И он доказывал этот тезис на собственном примере. Потрясение, произведенное «Выбранными местами из переписки с друзьями», было прежде всего потрясение личной исповедью Гоголя, его личным разоблачением, в котором он доходил, кажется, до неприличия. Ничего не хотел он скрывать в себе от читателя, не хотел припомаживаться и надевать на себя рыцарские доспехи — он открыто объявлял о том, что стоит, может быть, ниже всех, что недостоин поучать и учить и что нынешнее его поученье скорей страданье на миру, чем наставленье свыше. Он столь же беспощадно присваивал себе недостатки и пороки своих героев, говоря, что отдал им свои хвастливость, нахальство, завистливость, тщеславие, гордость. Он и на сочинения свои, принесшие ему славу, смотрел теперь новыми глазами, видя в них чрезмерность, упоение одним искусством — без мысли о том, зачем оно и куда ведет, — торопливость и неряшество.

«Не оживет, аще не умрет», — повторял Гоголь слова Апостола и готов был, кажется, умертвить себя, предать забвению и уничтожению все, что было им прожито и написано, для того чтобы вновь воскреснуть, но в ином, преображенном виде.

Это же он старался сделать и со всем, к чему ни обращался его взор на Руси.
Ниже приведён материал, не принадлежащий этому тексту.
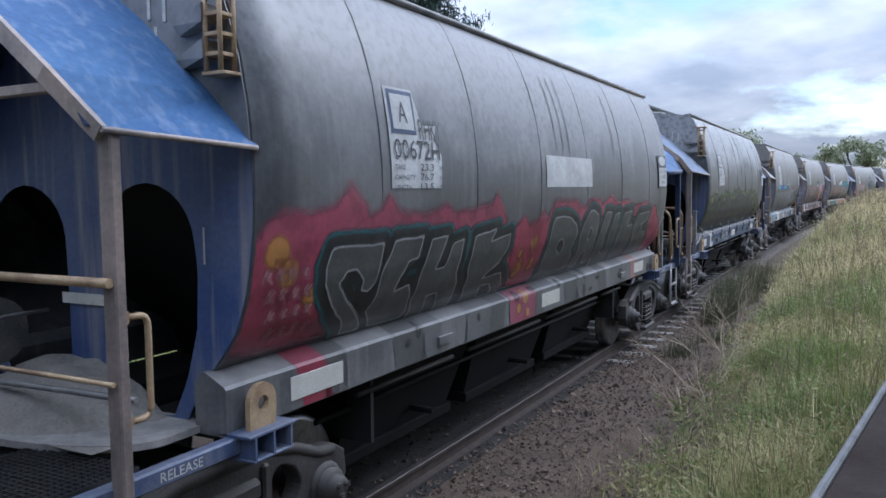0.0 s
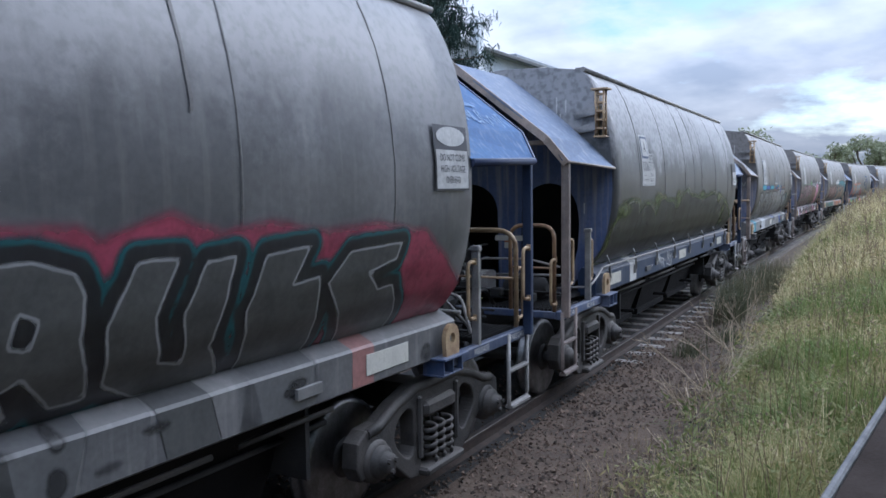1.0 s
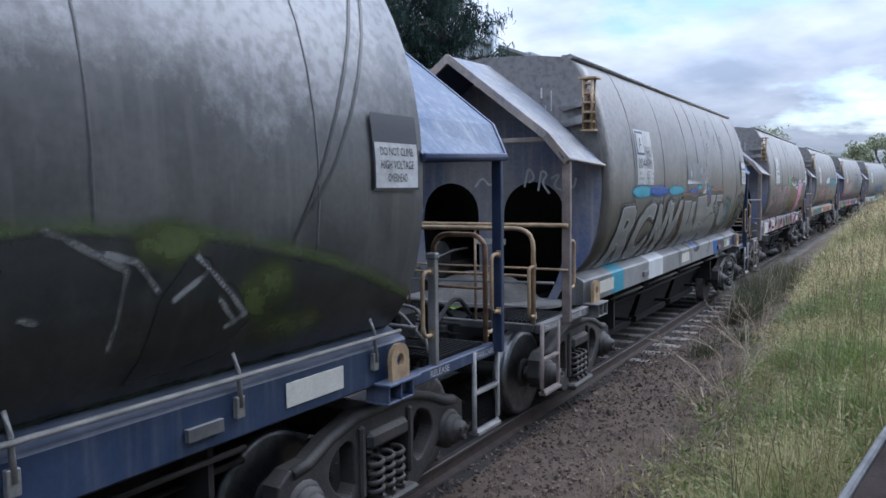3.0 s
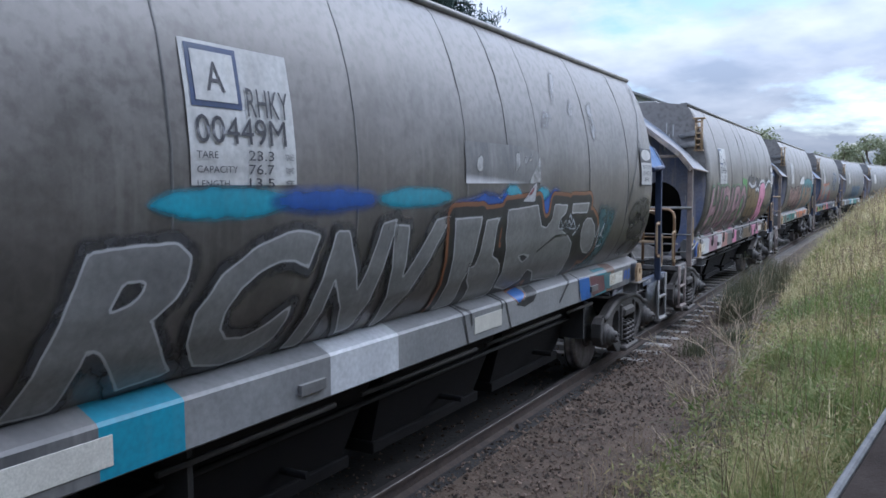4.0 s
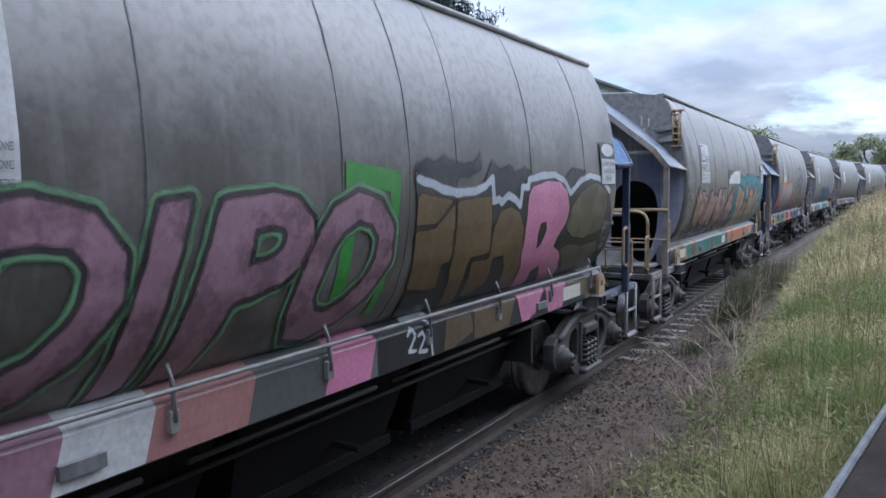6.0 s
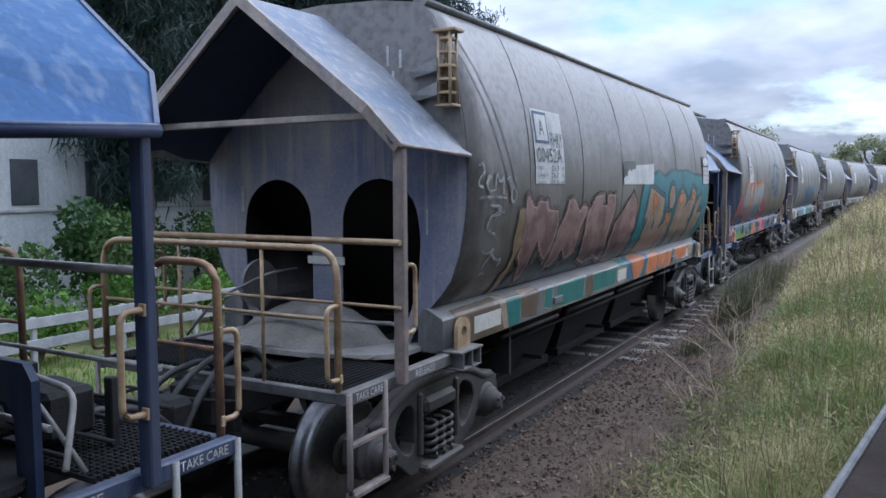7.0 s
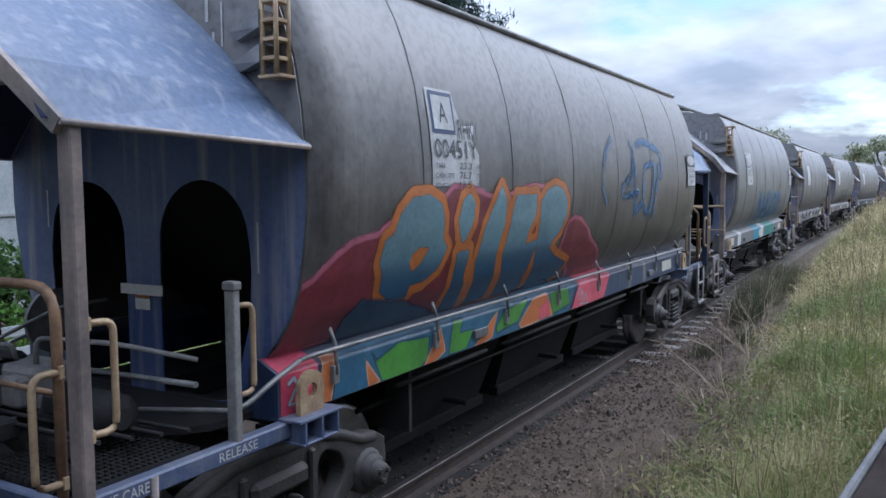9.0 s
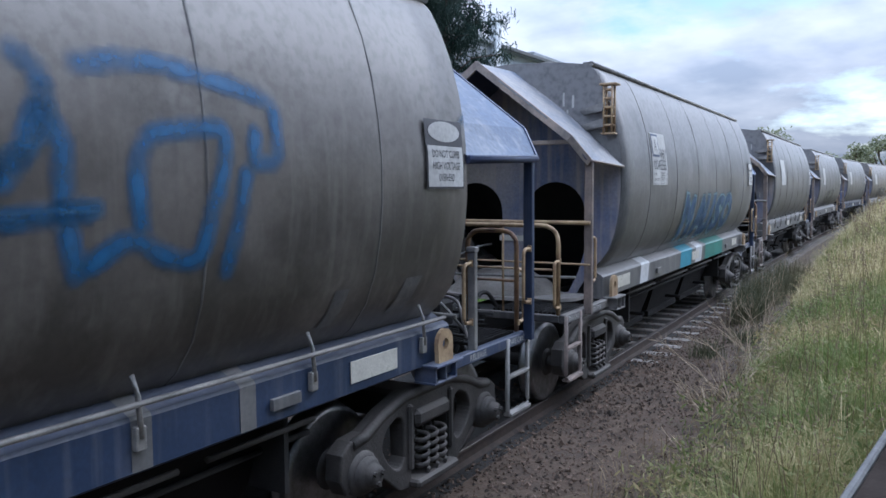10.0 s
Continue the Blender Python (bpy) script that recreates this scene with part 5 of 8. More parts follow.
RAUK = [[[(-0.29, 2.13), (-0.24, 2.19), (0.02, 2.2), (0.27, 2.17), (0.47, 2.09), (0.57, 1.99), (0.54, 1.9), (0.5, 1.78), (0.63, 1.69), (0.71, 1.57), (0.43, 1.54), (0.42, 1.49), (0.13, 1.47), (-0.18, 1.45), (-0.24, 1.64), (-0.33, 1.72), (-0.3, 1.95)], [(-0.01, 1.84), (-0.01, 1.92), (0.1, 1.93), (0.2, 1.86), (0.13, 1.77)]],
        [[(0.67, 1.95), (0.77, 2.11), (0.92, 2.23), (1.07, 2.24), (1.26, 2.17), (1.32, 2.07), (1.32, 1.88), (1.45, 1.55), (1.26, 1.55), (1.07, 1.73), (0.99, 1.69), (1.09, 1.54), (0.78, 1.54), (0.77, 1.78)], [(1, 1.89), (1.02, 2.02), (1.1, 1.98), (1.08, 1.87)]],
        [[(1.43, 1.9), (1.56, 2.19), (1.82, 2.19), (1.71, 1.91), (1.8, 1.67), (1.96, 1.62), (1.87, 1.9), (1.98, 2.16), (2.19, 2.17), (2.12, 1.69), (2.36, 1.44), (1.77, 1.47), (1.5, 1.6)]],
        [[(2.31, 1.85), (2.41, 2.16), (2.79, 2.18), (2.67, 1.96), (2.91, 1.99), (2.97, 1.74), (3.07, 1.42), (2.45, 1.44)]],
        [[(2.99, 1.93), (3.19, 2.12), (3.79, 2.14), (3.74, 2.01), (3.43, 1.95), (3.58, 1.83), (3.76, 1.84), (3.93, 1.63), (4.01, 1.42), (3.4, 1.42), (3.23, 1.66)]]]
GREY_FILL = spray_soft("charcoal_fill", [(0, (.25, .25, .255)), (.016, (.088, .088, .086))], .010, .12)
for word in (SCHB, RAUK):
    fill(A, "letter_outline", word, spray_soft("black_edge", [(-.10, (.012, .075, .085)), (-.07, (.014, .015, .018))], .022, .1), "black outline with a teal rim", .012, .14)
    for shape in word:
        fill(A, "sprayed_letter", shape, GREY_FILL, "charcoal sprayed letter with a silver rim", .015, .03)
OCHRE = spray_soft("ochre_dots", [(0, (.42, .19, .05))], .03, .3)
for y, z, r in ((-.72, 1.95, .08), (-.64, 1.72, .07), (-4.62, 2.15, .10), (-4.5, 2.02, .09), (-4.25, 1.85, .07), (-.95, 1.70, .10), (-1.0, 1.86, .06)):
    fill(A, "paint_dot", [disc(y, z, r, r * .9)], OCHRE, "", .011, .05)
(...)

Казалось, собственное самосожжение на виду у всех дает ему право так поступать, дает ему ту свободу взыскания и высокую меру взыскания, которую он применил к своей родине, желая ей лучшего. Свое «желанье быть лучшим» он превращал без ее спроса в ее желанья, он почти навязывал России это самоочищающее настроение, преступая собственные призывы к миру, спокойствию, к выслушиванию точек зрения всех сторон. Тут теория не сходилась с практикой, тут характер пишущего брал верх над идеями, над целью книги, и голос Гоголя принимал металлические ноты.

Он давал «советы» (так называлась одна из глав его книги): мужику, помещику, совестному судье, «секретарю», полицмейстеру, губернскому предводителю дворянства, прокурору, жене губернатора, губернатору, священнику, министру, государю. Он хотел, чтоб каждый из них привел свою душу в соответствие со своей земной должностью (призвав в помощники должность небесную), чтоб каждый на своем месте (это центральная прагматическая идея «Выбранных мест») делал свое дело так, как повелел ему высший небесный закон. Порой казалось, что оп говорит от имени этого закона — так торжествен, победоносно-уверен становился его тон, его речь. «Мы должны быть церковь наша... На корабле своей должности и службы должен теперь всяк из нас выноситься из омута, глядя на кормщика небесного».